What's happening: After largely cashing out their bets at the end of the first quarter following the market crash in late March and pulling back in July and August, the renewed rise in stock prices has bears upping their bets again.
The backdrop: Stock market bulls, who believe prices will continue to rise, had been celebrating the apparent disappearance of short sellers in the third quarter, which is normally a sign that stock prices are set to increase.
- However, that's not exactly what's happened, says Ihor Dusaniwsky, managing director of Predictive Analytics at S3 Partners.
- "There may be less shares shorted in the market, but the overall value of short exposure in the market has remained relatively stable," he said in a recent note to clients.
- Further, Dusaniwsky tells Axios, "short selling has been increasing across the board recently."
By the numbers: Between Oct. 1 and 15, short sellers added just over $80 billion in short interest on bets against the big four U.S. stock indexes — the Dow 30, S&P 500, Nasdaq 100 and Russell 3000, S3's data show.
- Since the start of Q2, short sellers have added nearly $368 billion of short bets on the four indexes.
Why it matters: Short sellers have a long track record of correctly predicting the direction of the market over a 12-month horizon, according to Matthew Ringgenberg, a finance professor at the University of Utah.

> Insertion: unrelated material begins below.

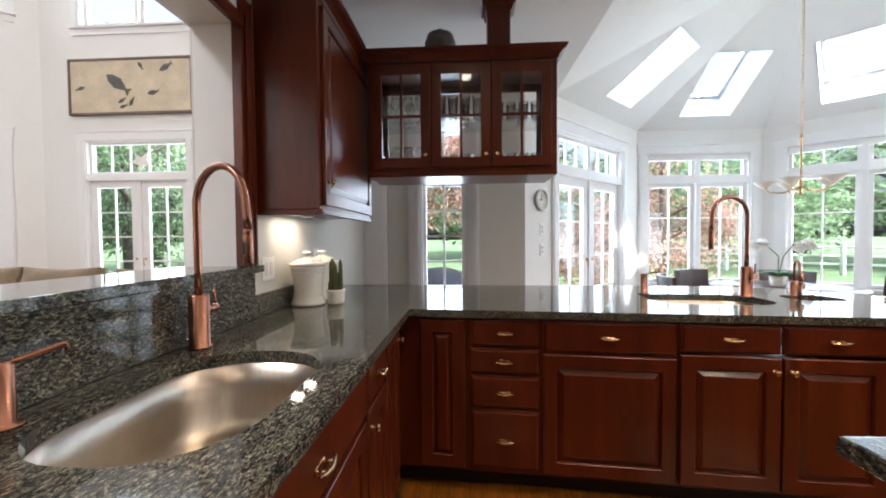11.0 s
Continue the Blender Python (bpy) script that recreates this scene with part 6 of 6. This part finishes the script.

- In fact, he says his short-sale index, which measures the number of shares shorted in a given period compared to the overall trend, “is arguably the strongest known predictor of aggregate stock returns” for the next 12 months, in a recent article for Barron's.
Yes, but: Short sellers' accuracy has only proven itself over a 12-month period, Ringgenberg says. His index was significantly higher in June than it is now.
What it means: Short sellers are investors who rent stock to sell it on the open market, betting that it will fall and they can purchase it at a lower price and pocket the difference.